▸ EXERCISE DESCRIPTION
Without the pictures, return all of the material exactly as written.

▸ RAW DATA
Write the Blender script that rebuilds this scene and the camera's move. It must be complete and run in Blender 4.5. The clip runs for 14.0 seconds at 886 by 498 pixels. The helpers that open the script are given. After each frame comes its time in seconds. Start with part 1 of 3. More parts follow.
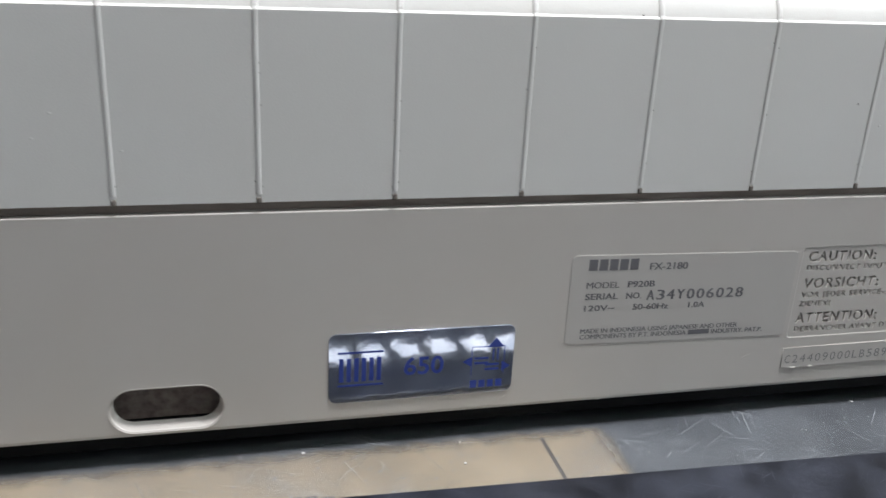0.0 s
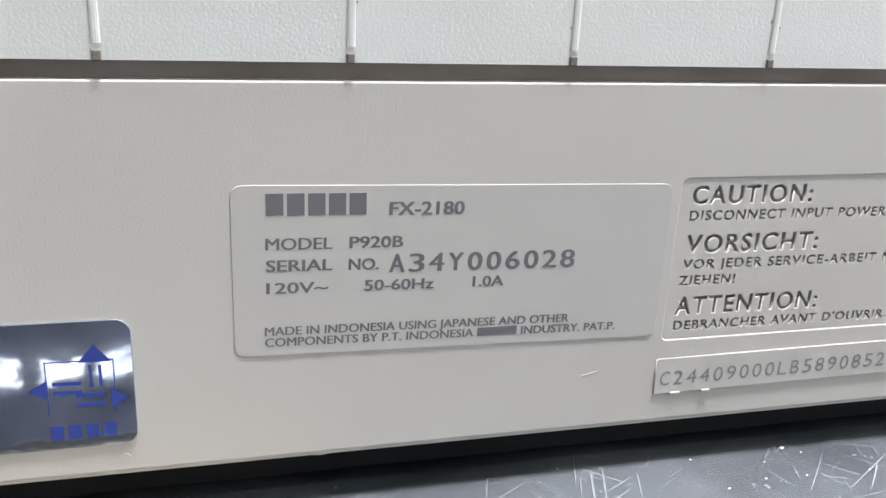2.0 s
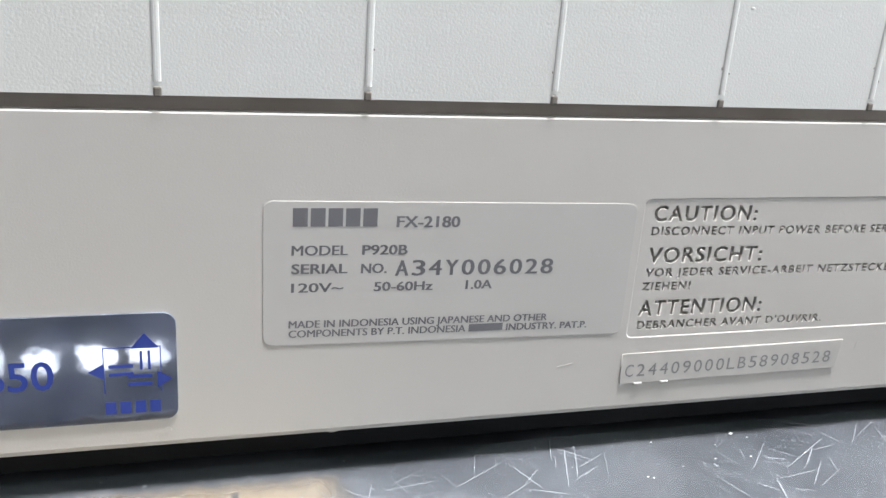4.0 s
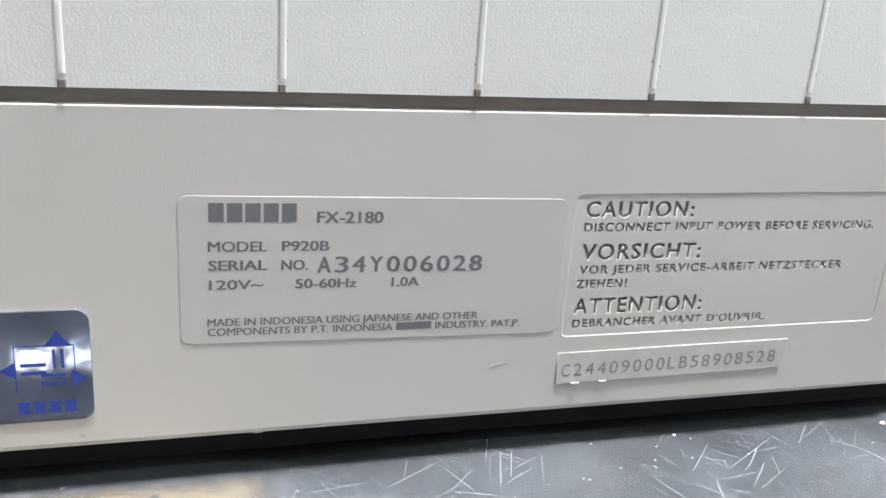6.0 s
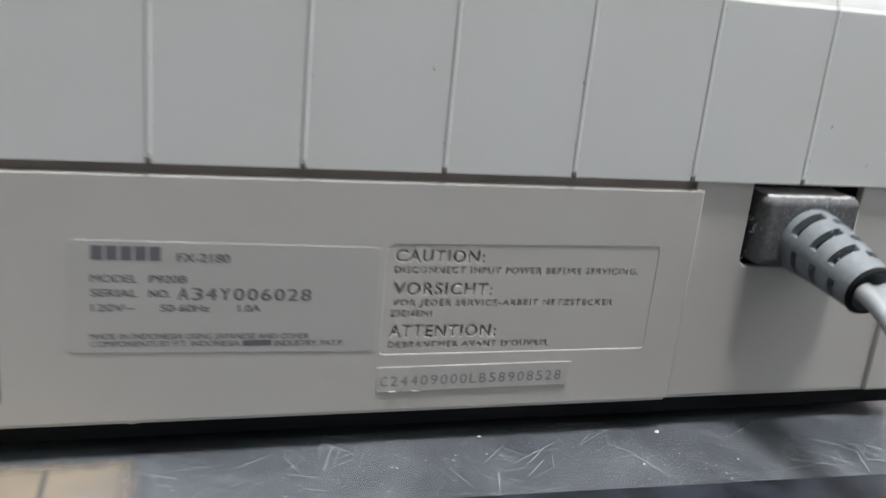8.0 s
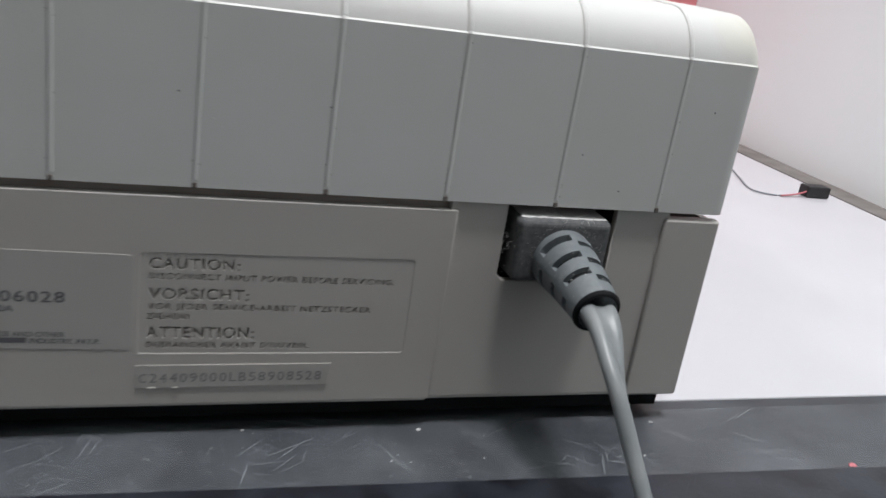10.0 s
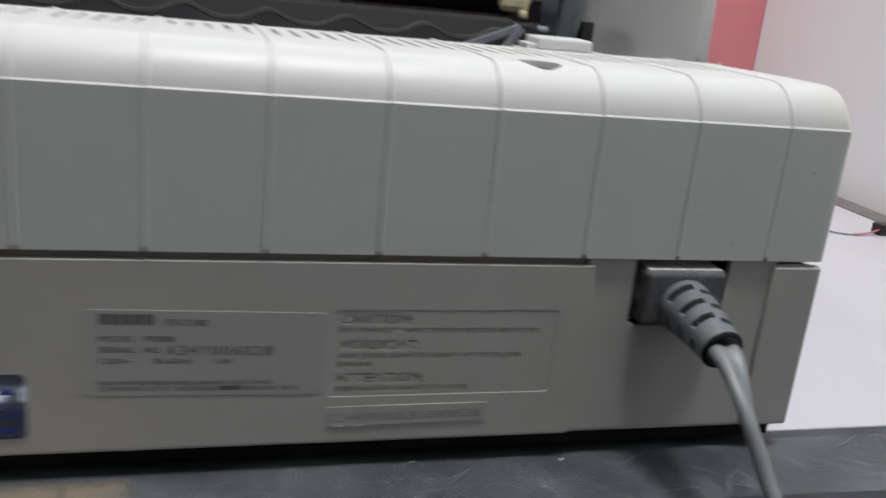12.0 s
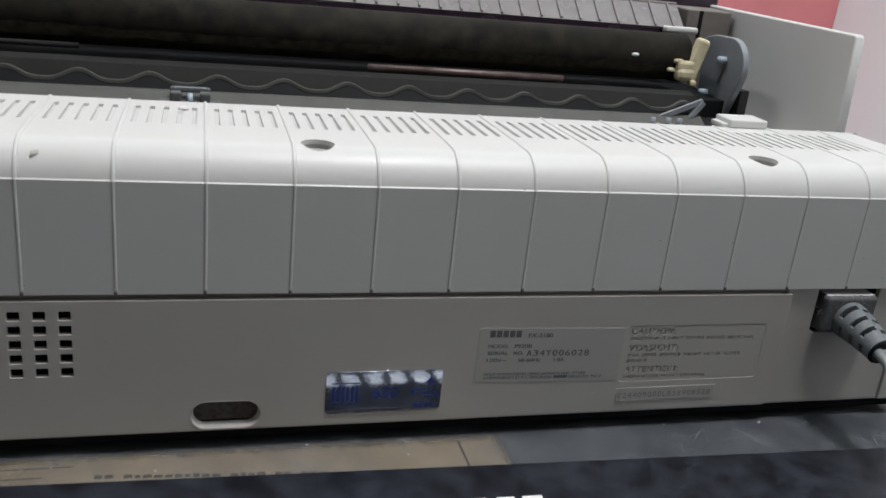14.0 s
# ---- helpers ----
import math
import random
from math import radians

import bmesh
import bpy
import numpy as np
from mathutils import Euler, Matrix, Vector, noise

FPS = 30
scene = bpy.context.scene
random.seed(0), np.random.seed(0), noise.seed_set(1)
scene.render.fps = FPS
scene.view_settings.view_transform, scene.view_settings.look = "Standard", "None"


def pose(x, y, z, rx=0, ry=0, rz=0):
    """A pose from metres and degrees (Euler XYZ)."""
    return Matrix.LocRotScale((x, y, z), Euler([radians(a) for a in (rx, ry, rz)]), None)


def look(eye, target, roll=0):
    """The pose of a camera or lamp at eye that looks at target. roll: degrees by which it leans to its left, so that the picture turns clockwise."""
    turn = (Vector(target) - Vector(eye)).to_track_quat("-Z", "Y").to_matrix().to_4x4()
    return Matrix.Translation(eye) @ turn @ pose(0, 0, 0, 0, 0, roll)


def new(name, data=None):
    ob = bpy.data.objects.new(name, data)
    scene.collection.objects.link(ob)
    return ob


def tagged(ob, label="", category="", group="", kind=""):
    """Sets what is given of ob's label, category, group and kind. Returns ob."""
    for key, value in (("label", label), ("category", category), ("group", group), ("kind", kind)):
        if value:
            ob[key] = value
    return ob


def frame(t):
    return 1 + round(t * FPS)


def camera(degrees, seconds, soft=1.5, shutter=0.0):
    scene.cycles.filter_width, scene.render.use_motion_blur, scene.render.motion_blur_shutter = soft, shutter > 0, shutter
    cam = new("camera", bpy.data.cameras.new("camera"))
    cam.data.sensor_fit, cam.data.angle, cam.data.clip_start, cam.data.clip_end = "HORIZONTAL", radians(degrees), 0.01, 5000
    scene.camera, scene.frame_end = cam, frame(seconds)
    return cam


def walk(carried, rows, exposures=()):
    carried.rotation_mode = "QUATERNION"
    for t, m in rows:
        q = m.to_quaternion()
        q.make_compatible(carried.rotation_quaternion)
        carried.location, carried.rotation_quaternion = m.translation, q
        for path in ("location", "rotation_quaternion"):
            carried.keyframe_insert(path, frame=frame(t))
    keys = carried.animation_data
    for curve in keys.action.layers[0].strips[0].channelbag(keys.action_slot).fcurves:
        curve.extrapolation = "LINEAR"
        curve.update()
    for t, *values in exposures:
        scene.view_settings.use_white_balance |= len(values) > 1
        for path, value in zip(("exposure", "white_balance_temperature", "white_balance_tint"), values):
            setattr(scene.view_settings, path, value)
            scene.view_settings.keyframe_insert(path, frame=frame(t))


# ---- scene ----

▸ EXERCISE OUTPUT
Write the Blender script that rebuilds this scene and the camera's move. It must be complete and run in Blender 4.5. The clip runs for 14.0 seconds at 886 by 498 pixels. The helpers that open the script are given. After each frame comes its time in seconds. Start with part 1 of 3. More parts follow.
0.0 s
2.0 s
4.0 s
6.0 s
8.0 s
10.0 s
12.0 s
14.0 s
# ---- helpers ----
import math
import random
from math import radians

import bmesh
import bpy
import numpy as np
from mathutils import Euler, Matrix, Vector, noise

FPS = 30
scene = bpy.context.scene
random.seed(0), np.random.seed(0), noise.seed_set(1)
scene.render.fps = FPS
scene.view_settings.view_transform, scene.view_settings.look = "Standard", "None"


def pose(x, y, z, rx=0, ry=0, rz=0):
    """A pose from metres and degrees (Euler XYZ)."""
    return Matrix.LocRotScale((x, y, z), Euler([radians(a) for a in (rx, ry, rz)]), None)


def look(eye, target, roll=0):
    """The pose of a camera or lamp at eye that looks at target. roll: degrees by which it leans to its left, so that the picture turns clockwise."""
    turn = (Vector(target) - Vector(eye)).to_track_quat("-Z", "Y").to_matrix().to_4x4()
    return Matrix.Translation(eye) @ turn @ pose(0, 0, 0, 0, 0, roll)


def new(name, data=None):
    ob = bpy.data.objects.new(name, data)
    scene.collection.objects.link(ob)
    return ob


def tagged(ob, label="", category="", group="", kind=""):
    """Sets what is given of ob's label, category, group and kind. Returns ob."""
    for key, value in (("label", label), ("category", category), ("group", group), ("kind", kind)):
        if value:
            ob[key] = value
    return ob


def frame(t):
    return 1 + round(t * FPS)


def camera(degrees, seconds, soft=1.5, shutter=0.0):
    scene.cycles.filter_width, scene.render.use_motion_blur, scene.render.motion_blur_shutter = soft, shutter > 0, shutter
    cam = new("camera", bpy.data.cameras.new("camera"))
    cam.data.sensor_fit, cam.data.angle, cam.data.clip_start, cam.data.clip_end = "HORIZONTAL", radians(degrees), 0.01, 5000
    scene.camera, scene.frame_end = cam, frame(seconds)
    return cam


def walk(carried, rows, exposures=()):
    carried.rotation_mode = "QUATERNION"
    for t, m in rows:
        q = m.to_quaternion()
        q.make_compatible(carried.rotation_quaternion)
        carried.location, carried.rotation_quaternion = m.translation, q
        for path in ("location", "rotation_quaternion"):
            carried.keyframe_insert(path, frame=frame(t))
    keys = carried.animation_data
    for curve in keys.action.layers[0].strips[0].channelbag(keys.action_slot).fcurves:
        curve.extrapolation = "LINEAR"
        curve.update()
    for t, *values in exposures:
        scene.view_settings.use_white_balance |= len(values) > 1
        for path, value in zip(("exposure", "white_balance_temperature", "white_balance_tint"), values):
            setattr(scene.view_settings, path, value)
            scene.view_settings.keyframe_insert(path, frame=frame(t))


# ---- scene ----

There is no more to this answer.